Group Coal
Germany's long goodbye to coal dashes power price rise prospect
(Minews) - Germany's deferral of the death sentence for its coal sector still condemns power producers to the suffering of engrained falling prices for electricity, analysts say.

Seeking reductions in carbon dioxide emissions and battling overcapacity in Europe's biggest power market could have prompted Berlin to usher in an aggressive phase-out of old coal-to-power plants, supporting languishing prices.

Instead it decided to set up a coal-fired electricity reserve from 2017 rather than collecting levies from such plants to enforce a speedy closure. That is not seen as radical enough to boost power prices.

Costing 230 million euros ($253.69 million) each year, the reserve is not really intended to be activated, and implies the permanent shut-down of the plants after 2021.

"It makes less than 2 euros difference to the power price by 2020," said Stephen Woodhouse of consultancy Poyry. "We are not talking about anything that fundamentally alters the position of plants in the market."

The compromise decision of July 1 was aimed at deferring the loss of mining and generation jobs by a few years, and opted for a lignite (brown coal) reserve.

This involves 2.7 gigawatts (GW), less than 1.5 percent of nominal power capacity to be removed from supply between 2017 and 2020 in a scheme that will be worked out later this year between utilities and the government.

Since the decision, wholesale forward prices have not shown much change from pricing delivery in 2016 at around 31.80 euros a megawatt hour (MWh) and in 2021 at around 33.75 euros, data from the EEX bourse shows.

The mild contango, which is hedgers' term for a premium on a commodity at a future point, shows little expectation that overcapacity will disappear in a meaningful size while Germany continues on its course to consistently add renewable capacity.

The year ahead position is half its level seen in 2011, held down by oversupply, slack demand at home and in the euro zone's key economies that border on Germany, and the politically desired expansion of green energy.

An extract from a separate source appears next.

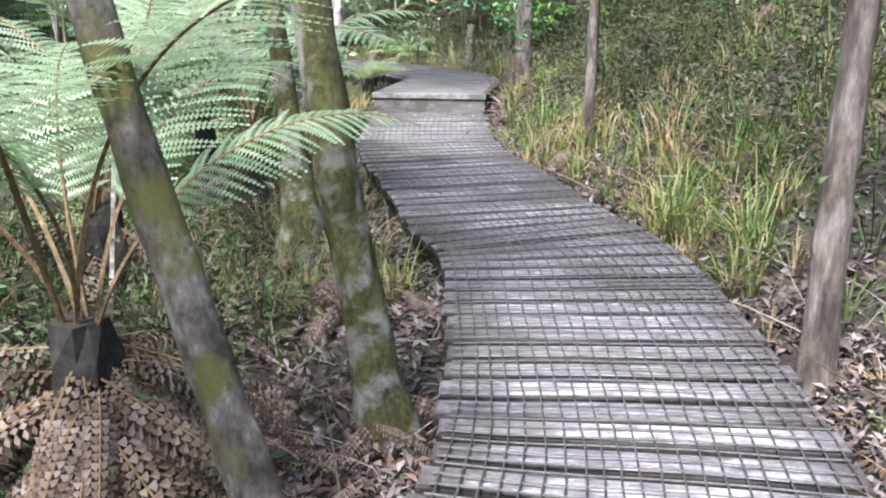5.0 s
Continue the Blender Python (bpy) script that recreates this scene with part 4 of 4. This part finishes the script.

The alternative option - which had been under discussion for over six months - would have involved a levy on coal-fired plants over a certain age, which could have driven many plants operated by RWE and Vattenfall out of the market.

Apart from costing jobs, this choice might also have removed too much of a safety net for times that renewable production is insufficient, as Germany simultaneously switches off unpopular nuclear plants by 2021.

The latest plan allows savings of between 11 and 12.5 million tonnes of CO2, with some hard coal and gas-fired plants due to replace the "missing lignite" on a 50/50 basis, Deutsche Bank and Bernstein analysts said in research notes.

But traders said the replacements would be more modern, running on less fuel and needing fewer CO2 emissions permits. "All things considered, it will not be bullish for coal," said one.